**YOUR OBJECTIVE:**
Give the listing below again in full, exactly as written.

• • • • • • •

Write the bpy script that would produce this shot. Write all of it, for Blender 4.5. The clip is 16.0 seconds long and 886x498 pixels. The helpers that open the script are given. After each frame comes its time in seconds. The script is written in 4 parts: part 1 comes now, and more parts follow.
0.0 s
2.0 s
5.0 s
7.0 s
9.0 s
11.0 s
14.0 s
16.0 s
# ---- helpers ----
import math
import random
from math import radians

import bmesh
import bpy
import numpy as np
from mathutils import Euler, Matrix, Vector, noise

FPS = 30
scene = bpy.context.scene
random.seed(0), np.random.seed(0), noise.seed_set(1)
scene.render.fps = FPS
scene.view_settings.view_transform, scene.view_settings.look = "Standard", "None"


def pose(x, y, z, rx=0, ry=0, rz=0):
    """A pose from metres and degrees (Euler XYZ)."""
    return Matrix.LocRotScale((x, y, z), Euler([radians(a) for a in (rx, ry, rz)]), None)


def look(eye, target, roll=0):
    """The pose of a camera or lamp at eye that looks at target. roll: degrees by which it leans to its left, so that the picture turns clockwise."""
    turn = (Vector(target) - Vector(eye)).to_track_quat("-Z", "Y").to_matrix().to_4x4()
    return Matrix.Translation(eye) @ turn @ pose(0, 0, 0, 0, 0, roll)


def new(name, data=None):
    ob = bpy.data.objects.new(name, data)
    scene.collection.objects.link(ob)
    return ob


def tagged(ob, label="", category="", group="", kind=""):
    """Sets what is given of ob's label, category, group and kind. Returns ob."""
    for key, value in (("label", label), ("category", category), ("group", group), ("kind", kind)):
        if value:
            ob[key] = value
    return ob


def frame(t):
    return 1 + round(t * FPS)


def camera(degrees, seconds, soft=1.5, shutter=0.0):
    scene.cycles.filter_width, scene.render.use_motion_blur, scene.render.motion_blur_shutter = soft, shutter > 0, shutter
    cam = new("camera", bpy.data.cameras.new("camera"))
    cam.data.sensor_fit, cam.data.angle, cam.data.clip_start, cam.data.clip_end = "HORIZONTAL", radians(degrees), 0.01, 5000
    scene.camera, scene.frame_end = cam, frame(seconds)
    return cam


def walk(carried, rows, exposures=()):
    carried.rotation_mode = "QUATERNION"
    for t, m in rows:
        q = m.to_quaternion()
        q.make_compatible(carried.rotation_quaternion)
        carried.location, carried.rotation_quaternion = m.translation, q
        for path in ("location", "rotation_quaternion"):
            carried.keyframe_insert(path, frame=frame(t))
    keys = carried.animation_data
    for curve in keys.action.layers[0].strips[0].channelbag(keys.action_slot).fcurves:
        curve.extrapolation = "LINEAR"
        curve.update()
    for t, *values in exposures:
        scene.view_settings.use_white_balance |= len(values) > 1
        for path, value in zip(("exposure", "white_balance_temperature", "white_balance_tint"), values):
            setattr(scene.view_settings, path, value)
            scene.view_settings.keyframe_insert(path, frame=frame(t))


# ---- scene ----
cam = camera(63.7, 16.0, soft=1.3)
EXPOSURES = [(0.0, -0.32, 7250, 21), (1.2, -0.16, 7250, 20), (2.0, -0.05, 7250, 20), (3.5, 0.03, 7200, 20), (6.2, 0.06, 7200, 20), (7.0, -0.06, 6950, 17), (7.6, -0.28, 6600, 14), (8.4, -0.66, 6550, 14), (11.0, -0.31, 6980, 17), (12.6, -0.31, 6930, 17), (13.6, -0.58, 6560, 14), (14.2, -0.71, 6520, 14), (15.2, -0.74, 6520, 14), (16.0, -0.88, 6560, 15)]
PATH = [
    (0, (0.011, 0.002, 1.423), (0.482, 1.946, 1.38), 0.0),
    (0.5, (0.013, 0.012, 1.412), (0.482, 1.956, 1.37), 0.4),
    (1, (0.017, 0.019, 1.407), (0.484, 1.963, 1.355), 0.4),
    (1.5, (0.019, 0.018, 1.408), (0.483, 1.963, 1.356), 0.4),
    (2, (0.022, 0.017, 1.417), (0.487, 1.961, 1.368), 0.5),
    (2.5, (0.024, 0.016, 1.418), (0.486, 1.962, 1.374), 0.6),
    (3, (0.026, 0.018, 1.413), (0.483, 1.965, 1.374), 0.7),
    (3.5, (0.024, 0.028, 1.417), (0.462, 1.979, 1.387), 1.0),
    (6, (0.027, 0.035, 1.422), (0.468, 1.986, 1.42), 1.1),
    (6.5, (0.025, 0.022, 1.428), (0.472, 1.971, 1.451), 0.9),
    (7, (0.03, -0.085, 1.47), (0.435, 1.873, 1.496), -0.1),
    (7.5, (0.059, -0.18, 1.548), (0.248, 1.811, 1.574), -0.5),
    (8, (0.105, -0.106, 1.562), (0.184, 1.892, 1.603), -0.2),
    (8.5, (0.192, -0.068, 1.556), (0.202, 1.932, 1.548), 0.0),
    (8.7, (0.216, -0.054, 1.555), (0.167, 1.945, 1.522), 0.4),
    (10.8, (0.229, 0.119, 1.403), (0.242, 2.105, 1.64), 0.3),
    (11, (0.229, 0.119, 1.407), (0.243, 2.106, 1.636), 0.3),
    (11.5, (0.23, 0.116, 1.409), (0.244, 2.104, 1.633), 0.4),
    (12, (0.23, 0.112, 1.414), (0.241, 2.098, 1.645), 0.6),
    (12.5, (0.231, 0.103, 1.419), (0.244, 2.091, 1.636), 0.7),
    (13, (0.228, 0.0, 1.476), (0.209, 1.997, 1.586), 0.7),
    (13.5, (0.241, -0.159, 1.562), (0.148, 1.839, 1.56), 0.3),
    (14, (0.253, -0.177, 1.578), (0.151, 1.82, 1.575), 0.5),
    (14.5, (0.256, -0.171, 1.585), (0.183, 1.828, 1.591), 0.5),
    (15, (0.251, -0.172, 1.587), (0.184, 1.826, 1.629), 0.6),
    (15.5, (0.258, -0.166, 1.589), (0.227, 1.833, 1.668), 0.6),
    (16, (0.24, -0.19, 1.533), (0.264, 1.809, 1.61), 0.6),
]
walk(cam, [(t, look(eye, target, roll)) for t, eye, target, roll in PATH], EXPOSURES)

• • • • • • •

**ANSWER TO THE EXERCISE:**
Write the bpy script that would produce this shot. Write all of it, for Blender 4.5. The clip is 16.0 seconds long and 886x498 pixels. The helpers that open the script are given. After each frame comes its time in seconds. The script is written in 4 parts: part 1 comes now, and more parts follow.
0.0 s
2.0 s
5.0 s
7.0 s
9.0 s
11.0 s
14.0 s
16.0 s
# ---- helpers ----
import math
import random
from math import radians

import bmesh
import bpy
import numpy as np
from mathutils import Euler, Matrix, Vector, noise

FPS = 30
scene = bpy.context.scene
random.seed(0), np.random.seed(0), noise.seed_set(1)
scene.render.fps = FPS
scene.view_settings.view_transform, scene.view_settings.look = "Standard", "None"


def pose(x, y, z, rx=0, ry=0, rz=0):
    """A pose from metres and degrees (Euler XYZ)."""
    return Matrix.LocRotScale((x, y, z), Euler([radians(a) for a in (rx, ry, rz)]), None)


def look(eye, target, roll=0):
    """The pose of a camera or lamp at eye that looks at target. roll: degrees by which it leans to its left, so that the picture turns clockwise."""
    turn = (Vector(target) - Vector(eye)).to_track_quat("-Z", "Y").to_matrix().to_4x4()
    return Matrix.Translation(eye) @ turn @ pose(0, 0, 0, 0, 0, roll)


def new(name, data=None):
    ob = bpy.data.objects.new(name, data)
    scene.collection.objects.link(ob)
    return ob


def tagged(ob, label="", category="", group="", kind=""):
    """Sets what is given of ob's label, category, group and kind. Returns ob."""
    for key, value in (("label", label), ("category", category), ("group", group), ("kind", kind)):
        if value:
            ob[key] = value
    return ob


def frame(t):
    return 1 + round(t * FPS)


def camera(degrees, seconds, soft=1.5, shutter=0.0):
    scene.cycles.filter_width, scene.render.use_motion_blur, scene.render.motion_blur_shutter = soft, shutter > 0, shutter
    cam = new("camera", bpy.data.cameras.new("camera"))
    cam.data.sensor_fit, cam.data.angle, cam.data.clip_start, cam.data.clip_end = "HORIZONTAL", radians(degrees), 0.01, 5000
    scene.camera, scene.frame_end = cam, frame(seconds)
    return cam


def walk(carried, rows, exposures=()):
    carried.rotation_mode = "QUATERNION"
    for t, m in rows:
        q = m.to_quaternion()
        q.make_compatible(carried.rotation_quaternion)
        carried.location, carried.rotation_quaternion = m.translation, q
        for path in ("location", "rotation_quaternion"):
            carried.keyframe_insert(path, frame=frame(t))
    keys = carried.animation_data
    for curve in keys.action.layers[0].strips[0].channelbag(keys.action_slot).fcurves:
        curve.extrapolation = "LINEAR"
        curve.update()
    for t, *values in exposures:
        scene.view_settings.use_white_balance |= len(values) > 1
        for path, value in zip(("exposure", "white_balance_temperature", "white_balance_tint"), values):
            setattr(scene.view_settings, path, value)
            scene.view_settings.keyframe_insert(path, frame=frame(t))


# ---- scene ----
cam = camera(63.7, 16.0, soft=1.3)
EXPOSURES = [(0.0, -0.32, 7250, 21), (1.2, -0.16, 7250, 20), (2.0, -0.05, 7250, 20), (3.5, 0.03, 7200, 20), (6.2, 0.06, 7200, 20), (7.0, -0.06, 6950, 17), (7.6, -0.28, 6600, 14), (8.4, -0.66, 6550, 14), (11.0, -0.31, 6980, 17), (12.6, -0.31, 6930, 17), (13.6, -0.58, 6560, 14), (14.2, -0.71, 6520, 14), (15.2, -0.74, 6520, 14), (16.0, -0.88, 6560, 15)]
PATH = [
    (0, (0.011, 0.002, 1.423), (0.482, 1.946, 1.38), 0.0),
    (0.5, (0.013, 0.012, 1.412), (0.482, 1.956, 1.37), 0.4),
    (1, (0.017, 0.019, 1.407), (0.484, 1.963, 1.355), 0.4),
    (1.5, (0.019, 0.018, 1.408), (0.483, 1.963, 1.356), 0.4),
    (2, (0.022, 0.017, 1.417), (0.487, 1.961, 1.368), 0.5),
    (2.5, (0.024, 0.016, 1.418), (0.486, 1.962, 1.374), 0.6),
    (3, (0.026, 0.018, 1.413), (0.483, 1.965, 1.374), 0.7),
    (3.5, (0.024, 0.028, 1.417), (0.462, 1.979, 1.387), 1.0),
    (6, (0.027, 0.035, 1.422), (0.468, 1.986, 1.42), 1.1),
    (6.5, (0.025, 0.022, 1.428), (0.472, 1.971, 1.451), 0.9),
    (7, (0.03, -0.085, 1.47), (0.435, 1.873, 1.496), -0.1),
    (7.5, (0.059, -0.18, 1.548), (0.248, 1.811, 1.574), -0.5),
    (8, (0.105, -0.106, 1.562), (0.184, 1.892, 1.603), -0.2),
    (8.5, (0.192, -0.068, 1.556), (0.202, 1.932, 1.548), 0.0),
    (8.7, (0.216, -0.054, 1.555), (0.167, 1.945, 1.522), 0.4),
    (10.8, (0.229, 0.119, 1.403), (0.242, 2.105, 1.64), 0.3),
    (11, (0.229, 0.119, 1.407), (0.243, 2.106, 1.636), 0.3),
    (11.5, (0.23, 0.116, 1.409), (0.244, 2.104, 1.633), 0.4),
    (12, (0.23, 0.112, 1.414), (0.241, 2.098, 1.645), 0.6),
    (12.5, (0.231, 0.103, 1.419), (0.244, 2.091, 1.636), 0.7),
    (13, (0.228, 0.0, 1.476), (0.209, 1.997, 1.586), 0.7),
    (13.5, (0.241, -0.159, 1.562), (0.148, 1.839, 1.56), 0.3),
    (14, (0.253, -0.177, 1.578), (0.151, 1.82, 1.575), 0.5),
    (14.5, (0.256, -0.171, 1.585), (0.183, 1.828, 1.591), 0.5),
    (15, (0.251, -0.172, 1.587), (0.184, 1.826, 1.629), 0.6),
    (15.5, (0.258, -0.166, 1.589), (0.227, 1.833, 1.668), 0.6),
    (16, (0.24, -0.19, 1.533), (0.264, 1.809, 1.61), 0.6),
]
walk(cam, [(t, look(eye, target, roll)) for t, eye, target, roll in PATH], EXPOSURES)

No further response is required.